Hiemenz: We believe a thawing of the capital markets will begin in the first half of ’25. Fundamentals in many markets will still be impacted by supply overhang into ’25 but will start to firm as peak deliveries decline in varying degrees and timing in each market. Sun Belt markets have the most relative supply but also have the most robust absorption. Development looks attractive as an investment strategy given the cycle timing capturing deflation in construction costs as pipelines are way down and lack of competition delivering in 18 to 36 months.
Pinnegar: Should predictions stay true, 2025 should be a year of transition for multifamily. Record new supply will be absorbed in many markets, and housing starts should begin to slowly increase again, especially as interest rates come down and the industry sees a more measurable impact in the second half of the year.
Insurance premiums and other elevated operational expenses will undoubtedly continue to impact the industry in the year ahead.
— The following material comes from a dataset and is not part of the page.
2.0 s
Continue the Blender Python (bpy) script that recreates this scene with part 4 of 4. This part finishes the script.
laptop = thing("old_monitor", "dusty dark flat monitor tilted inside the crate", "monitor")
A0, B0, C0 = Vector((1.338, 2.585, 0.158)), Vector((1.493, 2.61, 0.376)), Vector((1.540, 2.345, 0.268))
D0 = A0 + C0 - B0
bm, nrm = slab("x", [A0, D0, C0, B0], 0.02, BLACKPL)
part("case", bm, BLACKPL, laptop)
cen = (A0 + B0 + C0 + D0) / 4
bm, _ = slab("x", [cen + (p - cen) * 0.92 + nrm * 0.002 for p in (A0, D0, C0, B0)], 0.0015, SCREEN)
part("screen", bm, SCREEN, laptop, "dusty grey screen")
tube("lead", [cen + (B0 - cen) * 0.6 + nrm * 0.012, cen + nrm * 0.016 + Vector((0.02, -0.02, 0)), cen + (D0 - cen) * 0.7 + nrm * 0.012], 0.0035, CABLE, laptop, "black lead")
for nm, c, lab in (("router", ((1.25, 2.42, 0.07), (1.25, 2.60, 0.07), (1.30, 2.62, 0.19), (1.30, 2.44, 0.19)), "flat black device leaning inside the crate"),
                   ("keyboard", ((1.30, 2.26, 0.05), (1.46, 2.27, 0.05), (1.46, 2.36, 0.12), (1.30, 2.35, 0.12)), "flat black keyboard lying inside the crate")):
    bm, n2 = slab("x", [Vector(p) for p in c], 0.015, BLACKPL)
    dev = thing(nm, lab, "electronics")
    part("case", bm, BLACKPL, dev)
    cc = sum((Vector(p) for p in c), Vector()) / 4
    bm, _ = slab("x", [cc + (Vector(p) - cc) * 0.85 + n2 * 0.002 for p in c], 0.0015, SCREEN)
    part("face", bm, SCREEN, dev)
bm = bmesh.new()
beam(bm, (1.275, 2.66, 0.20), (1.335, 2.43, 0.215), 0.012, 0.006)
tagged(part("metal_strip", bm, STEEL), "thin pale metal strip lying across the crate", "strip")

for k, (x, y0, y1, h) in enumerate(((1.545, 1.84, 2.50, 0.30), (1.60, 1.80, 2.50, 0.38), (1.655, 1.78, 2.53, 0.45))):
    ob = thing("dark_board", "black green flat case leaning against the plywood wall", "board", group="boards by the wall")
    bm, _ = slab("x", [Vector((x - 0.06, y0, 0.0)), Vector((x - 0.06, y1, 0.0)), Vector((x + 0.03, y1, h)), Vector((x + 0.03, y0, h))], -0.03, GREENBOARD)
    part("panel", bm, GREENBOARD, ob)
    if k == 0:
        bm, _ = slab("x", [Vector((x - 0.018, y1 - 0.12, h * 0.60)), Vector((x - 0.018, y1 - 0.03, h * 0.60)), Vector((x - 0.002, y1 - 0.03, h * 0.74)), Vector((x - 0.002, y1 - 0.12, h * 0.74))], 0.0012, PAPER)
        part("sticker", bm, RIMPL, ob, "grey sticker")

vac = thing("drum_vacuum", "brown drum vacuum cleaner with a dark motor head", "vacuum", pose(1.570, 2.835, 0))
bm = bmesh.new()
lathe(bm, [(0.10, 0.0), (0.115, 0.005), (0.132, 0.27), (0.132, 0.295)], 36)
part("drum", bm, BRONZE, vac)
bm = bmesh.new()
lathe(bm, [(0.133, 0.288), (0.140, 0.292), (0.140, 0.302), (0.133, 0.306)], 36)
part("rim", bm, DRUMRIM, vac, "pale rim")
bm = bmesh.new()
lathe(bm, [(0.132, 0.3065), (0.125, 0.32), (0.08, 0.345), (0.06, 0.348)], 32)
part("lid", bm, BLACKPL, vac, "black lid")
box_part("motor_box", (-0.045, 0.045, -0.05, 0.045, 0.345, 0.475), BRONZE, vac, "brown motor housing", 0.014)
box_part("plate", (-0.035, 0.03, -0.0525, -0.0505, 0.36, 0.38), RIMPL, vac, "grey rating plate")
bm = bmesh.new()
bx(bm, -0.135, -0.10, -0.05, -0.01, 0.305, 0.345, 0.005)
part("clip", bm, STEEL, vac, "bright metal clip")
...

What trends are you watching for 2025?
Hart: The trends we have been watching and continue to watch are what's happening on the environmental side in terms of storms, regional activity, earthquakes, and how that affects insurance. It is a very fluid situation as insurance rates have unexpectedly risen very high the last five years. We're hoping to see a normalization of that, provided there is not a continuation of high propensity for natural disasters like there were a number of years ago. We're also definitely keeping a close eye on institutional equity returning to the market in a more fluid basis, which will then create more demand on products and likely more acquisition opportunities. I remain positive, optimistic, and ready to go in 2025.
Hiemenz: We continue to look for ways to reduce cost, both construction cost and opex. We’re applying next-gen product to further capture build efficiencies and drive per unit cost down. We’re exploring new ways to reduce operating expense by virtual leasing and pooled maintenance.
Pinnegar: While record new construction has narrowed the supply/demand imbalance in many markets over the past year, there is still a shortage in many places, and the industry must continue building to meet future demand. With a decline in multifamily permits in 2024—alongside market variation when it comes to absorption—this is something I’ll be monitoring closely in 2025.
Policy is also top of mind in the year ahead. For one, many key tax provisions that help the industry and promote affordability expire, and our efforts will work to get them extended. Additionally, immigration could become a headwind in 2025 should the administration implement stricter immigration policies. With a change in administration, many of the industry’s battles against policies like rent control will also shift to the state and local levels.